A mixture of $N_2$ and $Ar$ gases in a cylinder contains $7\,g$ of $N_2$ and $8\,g$ of $Ar$. If the total pressure of the mixture of the gases in the cylinder is $27\, bar$, the partial pressure of $N_2$ is : [Use atomic masses (in g $mol^{-1}$) :$N = 14,Ar = 40$]

• A. 9 bar
• B. 12 bar
• C. 15 bar
• D. 18 bar

Answer 1

The Correct Option is C

To find the partial pressure of \(N_2\) in the mixture, we can use Dalton's Law of Partial Pressures. According to this law, the partial pressure of a gas in a mixture is proportional to its mole fraction in the mixture.

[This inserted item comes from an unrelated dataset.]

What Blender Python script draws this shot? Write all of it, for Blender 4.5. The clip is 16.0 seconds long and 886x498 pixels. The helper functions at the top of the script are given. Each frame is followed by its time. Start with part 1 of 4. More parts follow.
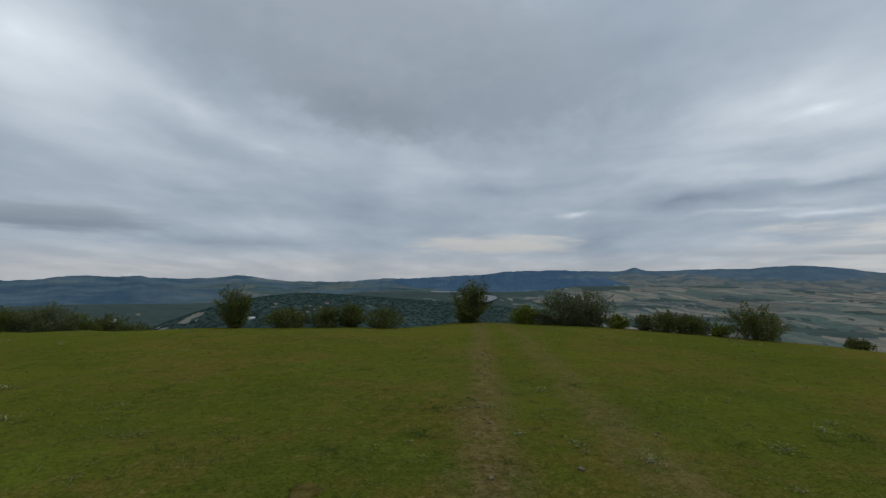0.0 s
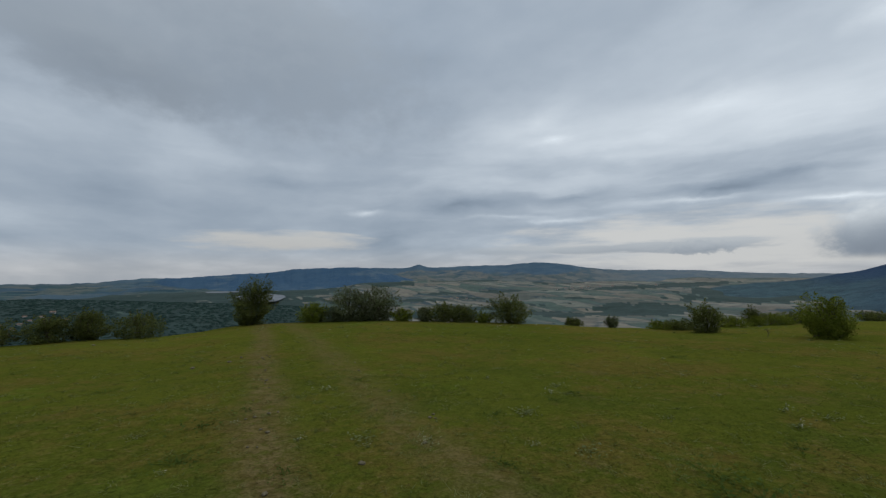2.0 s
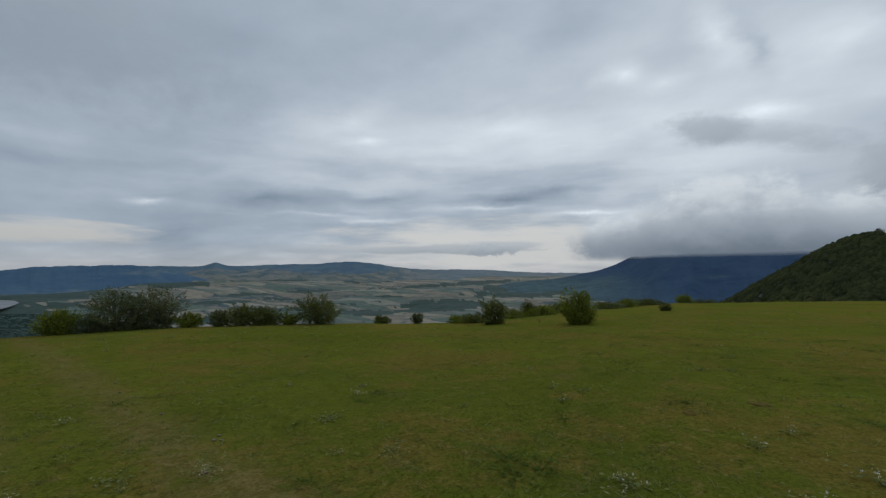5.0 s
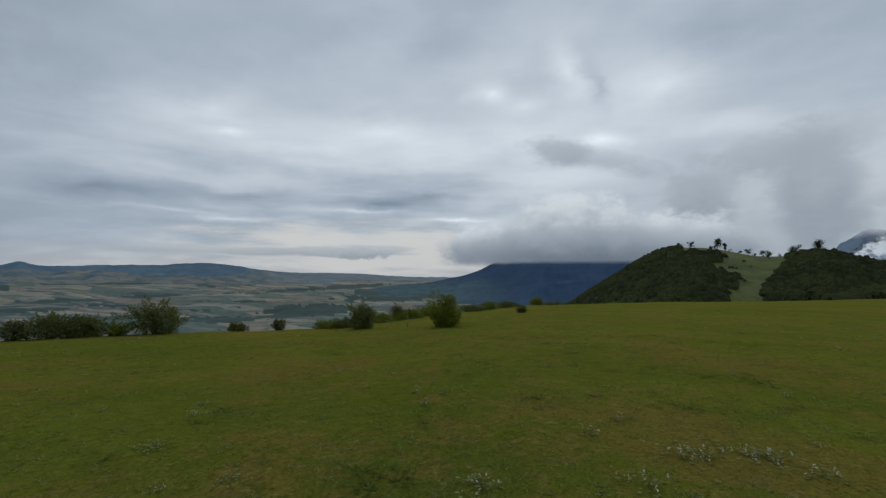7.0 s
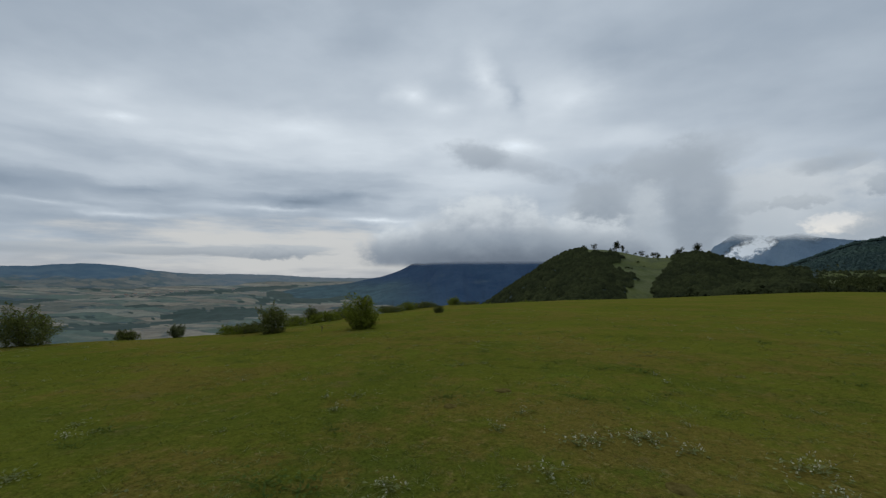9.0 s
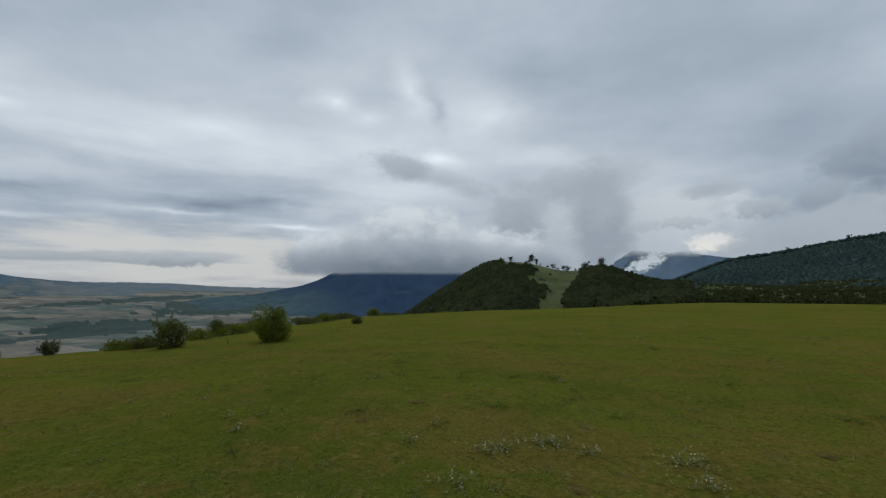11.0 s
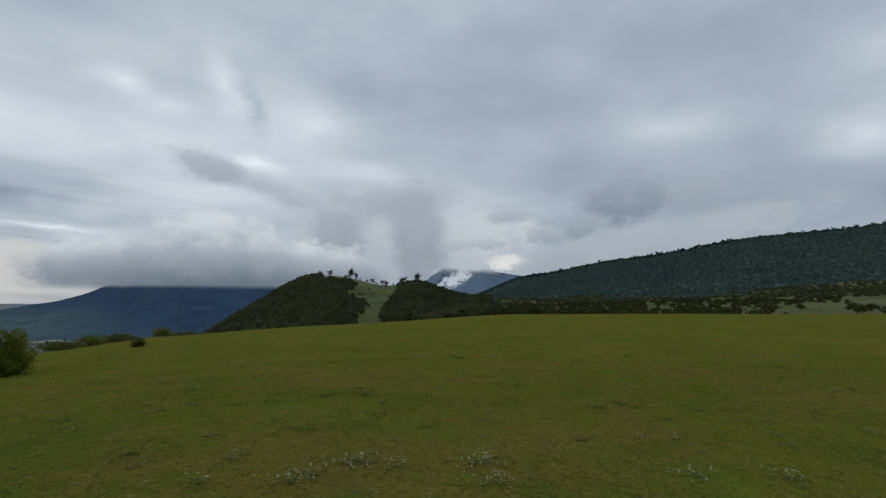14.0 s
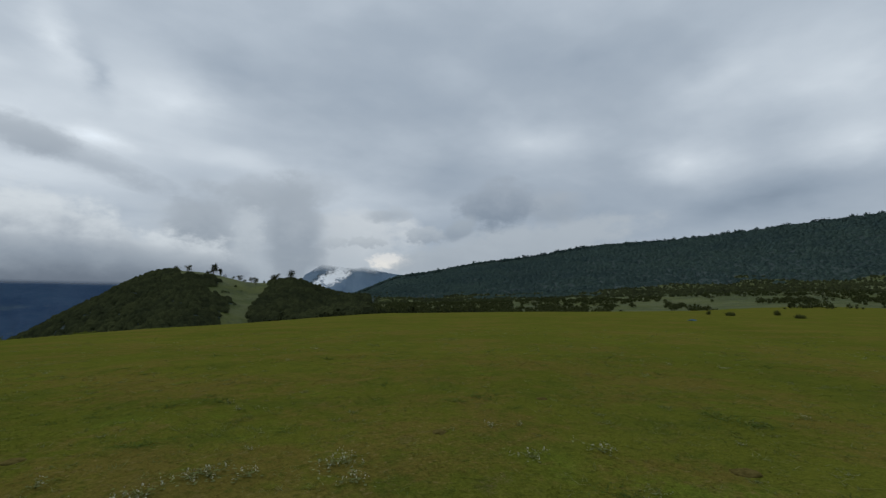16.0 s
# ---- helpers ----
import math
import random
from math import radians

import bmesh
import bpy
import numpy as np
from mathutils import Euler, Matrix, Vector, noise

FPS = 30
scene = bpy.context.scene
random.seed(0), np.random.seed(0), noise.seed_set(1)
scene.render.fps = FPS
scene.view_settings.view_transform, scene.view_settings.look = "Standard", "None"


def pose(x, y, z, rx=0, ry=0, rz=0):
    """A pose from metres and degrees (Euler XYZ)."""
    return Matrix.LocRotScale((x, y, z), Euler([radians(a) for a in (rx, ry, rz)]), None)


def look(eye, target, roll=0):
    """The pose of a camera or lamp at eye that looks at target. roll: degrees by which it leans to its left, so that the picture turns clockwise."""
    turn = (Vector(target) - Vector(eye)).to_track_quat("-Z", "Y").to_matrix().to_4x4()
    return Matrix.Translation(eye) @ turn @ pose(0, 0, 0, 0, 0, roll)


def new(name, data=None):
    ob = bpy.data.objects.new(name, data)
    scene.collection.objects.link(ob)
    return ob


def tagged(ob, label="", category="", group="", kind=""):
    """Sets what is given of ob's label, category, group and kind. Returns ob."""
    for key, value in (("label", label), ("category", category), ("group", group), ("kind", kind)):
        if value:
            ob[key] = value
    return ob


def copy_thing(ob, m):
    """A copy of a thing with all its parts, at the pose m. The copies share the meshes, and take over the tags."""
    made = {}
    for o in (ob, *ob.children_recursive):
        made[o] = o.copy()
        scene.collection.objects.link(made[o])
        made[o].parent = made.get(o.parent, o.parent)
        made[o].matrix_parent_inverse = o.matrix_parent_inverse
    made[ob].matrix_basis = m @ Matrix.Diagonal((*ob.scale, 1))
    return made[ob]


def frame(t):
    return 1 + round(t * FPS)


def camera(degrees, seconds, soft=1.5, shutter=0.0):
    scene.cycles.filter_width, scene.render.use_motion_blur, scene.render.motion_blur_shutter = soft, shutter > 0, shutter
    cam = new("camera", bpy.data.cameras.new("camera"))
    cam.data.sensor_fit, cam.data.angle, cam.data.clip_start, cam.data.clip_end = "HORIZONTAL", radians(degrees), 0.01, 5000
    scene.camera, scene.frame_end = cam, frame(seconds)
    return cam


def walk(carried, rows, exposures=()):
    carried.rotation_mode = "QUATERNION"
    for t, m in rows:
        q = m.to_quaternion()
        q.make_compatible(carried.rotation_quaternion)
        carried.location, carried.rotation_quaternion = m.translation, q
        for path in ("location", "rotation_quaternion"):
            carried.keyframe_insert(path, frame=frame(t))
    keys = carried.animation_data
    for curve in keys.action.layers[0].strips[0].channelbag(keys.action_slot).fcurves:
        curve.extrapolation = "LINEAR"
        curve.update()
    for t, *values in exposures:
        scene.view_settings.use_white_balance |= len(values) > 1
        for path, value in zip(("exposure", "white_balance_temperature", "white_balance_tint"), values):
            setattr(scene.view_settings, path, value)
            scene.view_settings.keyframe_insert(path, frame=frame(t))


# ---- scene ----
cam = camera(90.7, 16.0, soft=1.35)
PATH = [
    (0.0, pose(0.000, -0.000, 1.700, 93.59, -0.48, -3.15)),
    (0.5, pose(0.019, 0.002, 1.700, 93.73, -0.22, -9.07)),
    (1.0, pose(0.029, 0.036, 1.702, 93.89, -0.24, -16.13)),
    (1.5, pose(0.071, 0.067, 1.696, 93.68, 0.03, -23.28)),
    (2.0, pose(0.099, 0.088, 1.686, 93.26, 0.32, -29.92)),
    (2.5, pose(0.119, 0.108, 1.680, 93.12, 0.33, -34.99)),
    (3.0, pose(0.125, 0.097, 1.692, 93.05, 0.37, -39.33)),
    (3.5, pose(0.143, 0.089, 1.692, 93.09, 0.39, -42.90)),
    (6.0, pose(0.468, 0.346, 1.649, 93.22, -0.17, -62.99)),
    (6.5, pose(0.525, 0.292, 1.649, 93.47, -0.38, -67.51)),
    (7.0, pose(0.526, 0.264, 1.652, 93.54, -0.22, -70.82)),
    (7.5, pose(0.543, 0.242, 1.652, 93.49, -0.11, -73.33)),
    (8.0, pose(0.558, 0.214, 1.648, 93.45, 0.07, -75.53)),
    (8.5, pose(0.527, 0.201, 1.658, 93.46, 0.11, -78.14)),
    (9.0, pose(0.539, 0.176, 1.668, 93.63, 0.07, -81.29)),
    (11.5, pose(0.550, 0.107, 1.672, 95.51, -0.33, -94.29)),
    (12.0, pose(0.549, 0.101, 1.676, 96.06, -0.27, -97.57)),
    (12.5, pose(0.566, 0.098, 1.687, 96.63, -0.12, -101.92)),
    (13.0, pose(0.563, 0.100, 1.686, 97.01, 0.05, -106.50)),
    (13.5, pose(0.567, 0.074, 1.689, 97.09, 0.06, -110.80)),
    (14.0, pose(0.570, 0.064, 1.686, 96.95, -0.02, -114.84)),
    (14.5, pose(0.552, 0.059, 1.686, 96.89, 0.15, -118.18)),
    (15.0, pose(0.475, 0.059, 1.701, 97.01, 0.14, -122.08)),
    (15.5, pose(0.449, 0.010, 1.699, 96.99, 0.08, -126.26)),
    (16.0, pose(0.405, -0.017, 1.711, 96.81, -0.09, -130.57)),
]
walk(cam, PATH)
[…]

1. First, calculate the number of moles of each gas.
   • The molar mass of \(N_2\) is \(28 \, g \, mol^{-1}\) (since \(N = 14\) and there are two nitrogen atoms in \(N_2\)).
   • The number of moles of \(N_2\) is \(\frac{7}{28} = 0.25 \, mol\).
   • The molar mass of \(Ar\) is \(40 \, g \, mol^{-1}\).
   • The number of moles of \(Ar\) is \(\frac{8}{40} = 0.2 \, mol\).
2. Find the total number of moles in the mixture:
   • Total moles = \(0.25 + 0.2 = 0.45 \, mol\).
3. Calculate the mole fraction of \(N_2\):
   • Mole fraction of \(N_2\) = \(\frac{0.25}{0.45}\).
   • Mole fraction of \(N_2\) = \(0.5556\).
4. Apply Dalton's Law to find the partial pressure of \(N_2\):
   • Partial pressure of \(N_2\) = Total pressure x Mole fraction of \(N_2\).
   • Partial pressure of \(N_2\) = \(27 \, \text{bar} \times 0.5556 = 15 \, \text{bar}\).

Thus, the partial pressure of \(N_2\) in the cylinder is 15 bar.